In Vietnam, 2011 is the Year of the Cat, and people who doubt the legitimacy of such astrology-based designations might want to reflect on the fact that the year has indeed seen record levels of catastrophe (“cat”) losses.
The extraordinary run of natural catastrophes is expected to take global insured losses this year to USD 100 billion, which, lest we lose perspective by concentrating solely on the consequences for the insurance industry, signifies massive devastation and upheaval for those with the great misfortune to be caught up in any of the year’s loss events.
Cat and Non-Cat Losses
The impact on the insurance market of this year’s cat losses is discussed in our latest Power Market Review, which has just been released. Interestingly, in Vietnamese astrology the Year of the Cat is supposed to be a stress-free year, but for underwriters the events in Japan, New Zealand, Thailand and elsewhere have meant that it has been anything but.

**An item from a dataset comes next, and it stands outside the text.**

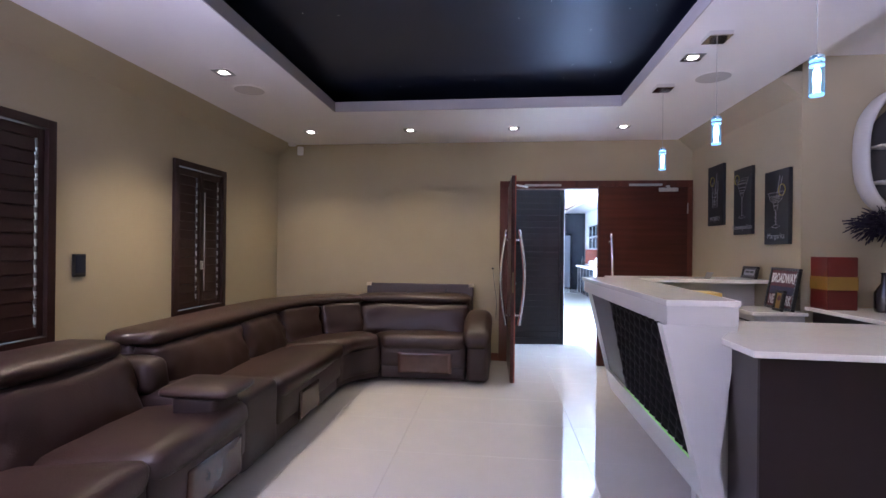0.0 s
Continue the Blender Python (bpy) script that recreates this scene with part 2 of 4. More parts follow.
def tube(points, r, seg=10, bm=None, flat=None):
    """A bent rod through points; flat=(w, h) gives a flat bar's half sizes."""
    t = bm or bmesh.new()
    pts = [Vector(p) for p in points]
    rings = []
    for i, p in enumerate(pts):
        d = (pts[min(i + 1, len(pts) - 1)] - pts[max(i - 1, 0)]).normalized()
        side = d.cross(Vector((0, 1, 0)) if abs(d.y) < 0.9 else Vector((1, 0, 0))).normalized()
        up = side.cross(d).normalized()
        a, b = flat or (r, r)
        rings.append([t.verts.new(p + side * (a * math.cos(k * math.tau / seg)) + up * (b * math.sin(k * math.tau / seg))) for k in range(seg)])
    for q, w in zip(rings, rings[1:]):
        for k in range(seg):
            f = t.faces.new((q[k], q[(k + 1) % seg], w[(k + 1) % seg], w[k]))
            f.smooth = True
    t.faces.new(rings[0][::-1])
    t.faces.new(rings[-1])
    return t


def lathe(profile, seg=28, bm=None, centre=(0, 0, 0)):
    t = bm or bmesh.new()
    cx, cy, cz = centre
    rings = [[t.verts.new((cx + r * math.cos(k * math.tau / seg), cy + r * math.sin(k * math.tau / seg), cz + z)) for k in range(seg)] for r, z in profile]
    for (q, w), (a, b) in zip(zip(rings, rings[1:]), zip(profile, profile[1:])):
        for k in range(seg):
            f = t.faces.new((q[k], q[(k + 1) % seg], w[(k + 1) % seg], w[k]))
            f.smooth = abs(b[1] - a[1]) > 0.3 * abs(b[0] - a[0])
    t.faces.new(rings[0][::-1])
    t.faces.new(rings[-1])
    return t


def disc(c, r, d, seg=64):
    """A flat upright disc that faces -y."""
    return rod(Vector(c), Vector(c) - Vector((0, d, 0)), r, seg)


def ball(c, r, scale=(1, 1, 1), seg=14, bm=None):
    t = bmesh.new()
    bmesh.ops.create_uvsphere(t, u_segments=seg, v_segments=max(6, seg * 2 // 3), radius=r, matrix=Matrix.Translation(c) @ Matrix.Diagonal((*scale, 1)))
    for f in t.faces:
        f.smooth = True
    return merge(bm or bmesh.new(), t)


def cushion(size, r=0.06, puff=0.02, n=(12, 12, 6), shape=None, wrinkle=0.004, seed=0.0, gather=0.0):
    """A soft rounded block round the origin, puffed out and creased; shape(Vector) bends it into place."""
    h = [s / 2 for s in size]
    t = bmesh.new()
    cache = {}

    def vert(i, j, k):
        key = (i, j, k)
        if key not in cache:
            e = [math.sin((q / m - 0.5) * math.pi) * 0.5 + (q / m - 0.5) * 0.5 for q, m in zip(key, n)]
            p = [2 * a * b for a, b in zip(e, h)]
            c = [max(-(b - r), min(b - r, a)) for a, b in zip(p, h)]
            d = Vector(p) - Vector(c)
            v = Vector(c) + (d.normalized() * r if d.length > 1e-9 else d)
            u = [a / b for a, b in zip(v, h)]
            g = [puff * (1 - u[(q + 1) % 3] ** 2) * (1 - u[(q + 2) % 3] ** 2) * (u[q] if abs(u[q]) > 0.5 else 0) for q in range(3)]
            v = v + Vector(g)
            if wrinkle:
                w = noise.noise(v * 5.5 + Vector((seed, seed * 2, 0))) + 0.5 * noise.noise(v * 14 + Vector((0, seed, 0)))
                v = v * (1 + wrinkle * w / max(0.1, v.length))
            if gather:
                edge = abs(u[0]) ** 3
                fold = math.sin(46 * v.z + 30 * abs(v.x) + 5 * noise.noise(v * 4 + Vector((seed, 0, 0))))
                v = v + Vector((0, -gather * edge * fold * max(0, 1 - abs(u[2]) ** 4), 0))
            cache[key] = t.verts.new(shape(v) if shape else v)
        return cache[key]

    a, b, c = n
    for i in range(a):
        for j in range(b):
            t.faces.new((vert(i, j, 0), vert(i, j + 1, 0), vert(i + 1, j + 1, 0), vert(i + 1, j, 0)))
            t.faces.new((vert(i, j, c), vert(i + 1, j, c), vert(i + 1, j + 1, c), vert(i, j + 1, c)))
    for i in range(a):
        for k in range(c):
            t.faces.new((vert(i, 0, k), vert(i + 1, 0, k), vert(i + 1, 0, k + 1), vert(i, 0, k + 1)))
            t.faces.new((vert(i, b, k), vert(i, b, k + 1), vert(i + 1, b, k + 1), vert(i + 1, b, k)))
    for j in range(b):
        for k in range(c):
            t.faces.new((vert(0, j, k), vert(0, j, k + 1), vert(0, j + 1, k + 1), vert(0, j + 1, k)))
            t.faces.new((vert(a, j, k), vert(a, j + 1, k), vert(a, j + 1, k + 1), vert(a, j, k + 1)))
    bmesh.ops.recalc_face_normals(t, faces=t.faces[:])
    for f in t.faces:
        f.smooth = True
    return t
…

A particular feature of the power market is that in addition to the year’s cat losses, insurers continue to be beset with attritional machinery breakdown claims and have also been hit with three “mega” non-cat claims of USD 100m or more, which are discussed in the Claims section of the Review.
Our Review notes that despite these events the market remains well capitalized, and in the absence of a “game-changing” event that fundamentally alters market expectations and behavior, there seems to be limited scope for underwriters to achieve meaningful rate increases to try to claw back their losses – but there always exists the possibility that market conditions will change.

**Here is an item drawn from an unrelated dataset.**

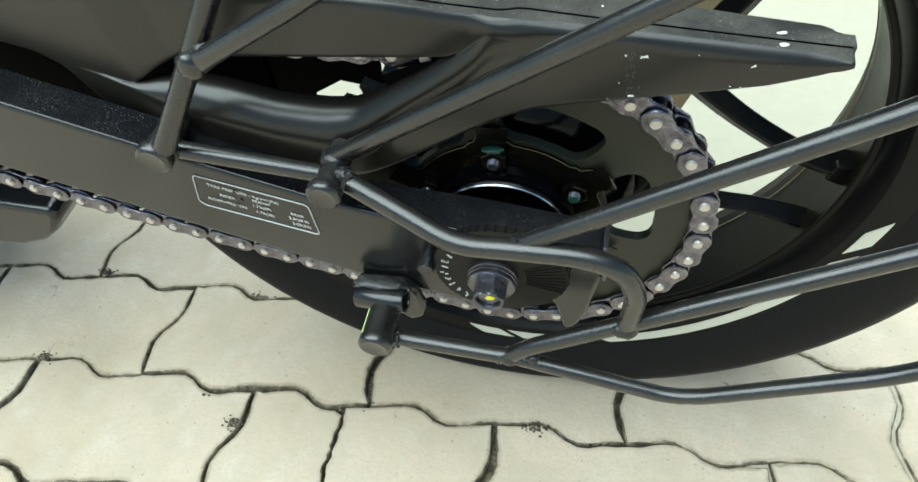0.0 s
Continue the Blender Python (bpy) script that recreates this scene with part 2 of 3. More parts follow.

This is the third Power Market Review that we have produced, the last one having been issued in summer last year. It is made up of contributions from a number of Willis Associates in London, Singapore and the US on the important insurance and related issues affecting the sector.
A Little Help From Our Friends
We’ve also included articles from several external specialists such as Rick Hartley of the loss adjuster The Richard Hartley Partnership, and Markus Heiss, from forensic accountants Matson Driscoll & Damico, who have both chosen to write on the treatment of Business Interruption claims – which is no surprise, as this is one of the most complex insurance issues for power companies, where it is critically important to get the policy wording right from the outset.
But Al Stewart?
Older readers will recognize the lyrics quoted above as coming from Al Stewart’s 1976 masterpiece Year of the Cat, and might be struggling to discern any relevance to the Willis Power Market Review – but if Peter Lorre were here today contemplating a white collar crime and not wanting to end up in San Quentin (which was of course the title of a Bogart movie), he would be well served reading the piece by Patrick Devine of Chadbourne & Parke on bribery and corruption.
For a country where they turn back time, look no further than Germany, which in the wake of the Fukushima disaster is going back to pre-nuclear power days, the implications of which are discussed, among other topics, by Tony Ward, Head of Power and Utilities at Ernst & Young in the UK. Which only goes to show that you can fit anything into your chosen blog theme if you try hard enough!